- [Records for this exercise]:
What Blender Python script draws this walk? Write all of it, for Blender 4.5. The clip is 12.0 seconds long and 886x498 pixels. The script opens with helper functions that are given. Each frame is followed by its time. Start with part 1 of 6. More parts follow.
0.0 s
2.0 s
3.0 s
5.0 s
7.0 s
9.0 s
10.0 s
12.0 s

--

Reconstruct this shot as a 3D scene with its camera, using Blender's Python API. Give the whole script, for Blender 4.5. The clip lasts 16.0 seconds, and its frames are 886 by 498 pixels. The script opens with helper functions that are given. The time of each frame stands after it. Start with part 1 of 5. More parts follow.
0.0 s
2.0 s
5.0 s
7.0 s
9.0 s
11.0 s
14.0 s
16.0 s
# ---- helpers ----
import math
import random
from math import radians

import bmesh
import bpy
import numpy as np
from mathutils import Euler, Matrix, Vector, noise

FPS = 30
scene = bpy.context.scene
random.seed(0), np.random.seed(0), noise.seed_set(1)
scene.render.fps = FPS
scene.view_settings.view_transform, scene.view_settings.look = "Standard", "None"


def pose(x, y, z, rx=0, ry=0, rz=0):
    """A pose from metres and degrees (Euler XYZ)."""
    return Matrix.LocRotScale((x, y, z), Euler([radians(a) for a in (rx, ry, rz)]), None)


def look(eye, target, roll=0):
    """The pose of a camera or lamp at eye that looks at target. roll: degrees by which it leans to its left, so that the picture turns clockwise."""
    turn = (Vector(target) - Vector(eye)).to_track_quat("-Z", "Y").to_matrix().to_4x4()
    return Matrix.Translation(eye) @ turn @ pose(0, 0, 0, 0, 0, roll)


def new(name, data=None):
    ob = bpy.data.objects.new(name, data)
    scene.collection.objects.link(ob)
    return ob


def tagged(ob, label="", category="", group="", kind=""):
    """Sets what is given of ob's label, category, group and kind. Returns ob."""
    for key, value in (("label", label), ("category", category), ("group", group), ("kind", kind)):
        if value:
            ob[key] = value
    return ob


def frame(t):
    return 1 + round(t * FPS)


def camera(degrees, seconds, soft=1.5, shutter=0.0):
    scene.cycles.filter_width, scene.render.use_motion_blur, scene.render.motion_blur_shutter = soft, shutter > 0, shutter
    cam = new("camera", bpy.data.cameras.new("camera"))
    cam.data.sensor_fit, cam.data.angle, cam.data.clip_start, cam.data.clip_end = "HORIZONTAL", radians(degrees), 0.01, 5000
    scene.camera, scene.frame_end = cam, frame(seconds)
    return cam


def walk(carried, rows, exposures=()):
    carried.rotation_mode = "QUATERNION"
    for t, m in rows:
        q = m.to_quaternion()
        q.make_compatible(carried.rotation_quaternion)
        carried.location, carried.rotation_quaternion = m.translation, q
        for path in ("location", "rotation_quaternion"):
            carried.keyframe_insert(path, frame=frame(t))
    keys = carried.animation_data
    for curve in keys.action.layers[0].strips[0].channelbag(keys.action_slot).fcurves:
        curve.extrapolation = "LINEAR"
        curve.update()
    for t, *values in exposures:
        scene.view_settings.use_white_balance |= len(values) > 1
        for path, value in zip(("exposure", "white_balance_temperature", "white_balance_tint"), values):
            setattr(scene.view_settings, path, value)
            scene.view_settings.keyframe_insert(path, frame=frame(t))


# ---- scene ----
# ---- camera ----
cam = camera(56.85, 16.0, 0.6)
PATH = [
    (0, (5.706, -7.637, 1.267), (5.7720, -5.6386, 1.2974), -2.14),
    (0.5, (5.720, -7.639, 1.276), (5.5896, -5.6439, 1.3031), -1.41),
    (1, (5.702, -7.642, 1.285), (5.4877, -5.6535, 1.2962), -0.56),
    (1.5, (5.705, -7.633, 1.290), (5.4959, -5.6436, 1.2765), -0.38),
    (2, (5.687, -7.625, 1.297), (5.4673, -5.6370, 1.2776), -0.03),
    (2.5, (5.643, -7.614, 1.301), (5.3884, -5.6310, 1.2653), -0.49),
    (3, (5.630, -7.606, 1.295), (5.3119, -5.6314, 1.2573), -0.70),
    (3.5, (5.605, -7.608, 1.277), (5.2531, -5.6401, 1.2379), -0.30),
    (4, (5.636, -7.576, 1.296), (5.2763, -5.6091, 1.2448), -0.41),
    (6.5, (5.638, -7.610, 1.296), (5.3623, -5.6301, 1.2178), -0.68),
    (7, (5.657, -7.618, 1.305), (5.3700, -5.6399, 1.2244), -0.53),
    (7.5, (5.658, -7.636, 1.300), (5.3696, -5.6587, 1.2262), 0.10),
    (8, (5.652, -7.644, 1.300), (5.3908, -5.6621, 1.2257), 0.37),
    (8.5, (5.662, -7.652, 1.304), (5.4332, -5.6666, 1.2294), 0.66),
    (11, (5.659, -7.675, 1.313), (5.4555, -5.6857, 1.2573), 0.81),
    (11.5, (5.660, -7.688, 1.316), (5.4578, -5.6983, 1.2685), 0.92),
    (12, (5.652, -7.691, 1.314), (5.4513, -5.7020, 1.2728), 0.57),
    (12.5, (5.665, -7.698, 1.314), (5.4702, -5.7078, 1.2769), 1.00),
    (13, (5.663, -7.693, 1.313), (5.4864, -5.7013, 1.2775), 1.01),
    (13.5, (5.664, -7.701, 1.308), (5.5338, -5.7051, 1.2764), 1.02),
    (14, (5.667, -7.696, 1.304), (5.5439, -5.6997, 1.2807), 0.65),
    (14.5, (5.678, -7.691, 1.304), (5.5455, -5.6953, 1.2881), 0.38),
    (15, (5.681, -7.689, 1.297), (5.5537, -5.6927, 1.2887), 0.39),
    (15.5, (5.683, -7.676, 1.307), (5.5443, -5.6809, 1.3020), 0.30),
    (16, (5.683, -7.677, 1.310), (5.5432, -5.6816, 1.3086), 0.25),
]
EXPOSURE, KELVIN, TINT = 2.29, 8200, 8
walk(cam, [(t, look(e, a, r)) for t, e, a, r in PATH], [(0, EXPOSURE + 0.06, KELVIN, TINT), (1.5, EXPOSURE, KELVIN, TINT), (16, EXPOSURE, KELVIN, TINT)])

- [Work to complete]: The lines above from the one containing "random.seed(0), np.random.seed(0), noise.seed_set(1)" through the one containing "return Matrix.Translation(eye) @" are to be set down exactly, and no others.

- [The result]:
random.seed(0), np.random.seed(0), noise.seed_set(1)
scene.render.fps = FPS
scene.view_settings.view_transform, scene.view_settings.look = "Standard", "None"


def pose(x, y, z, rx=0, ry=0, rz=0):
    """A pose from metres and degrees (Euler XYZ)."""
    return Matrix.LocRotScale((x, y, z), Euler([radians(a) for a in (rx, ry, rz)]), None)


def look(eye, target, roll=0):
    """The pose of a camera or lamp at eye that looks at target. roll: degrees by which it leans to its left, so that the picture turns clockwise."""
    turn = (Vector(target) - Vector(eye)).to_track_quat("-Z", "Y").to_matrix().to_4x4()
    return Matrix.Translation(eye) @ turn @ pose(0, 0, 0, 0, 0, roll)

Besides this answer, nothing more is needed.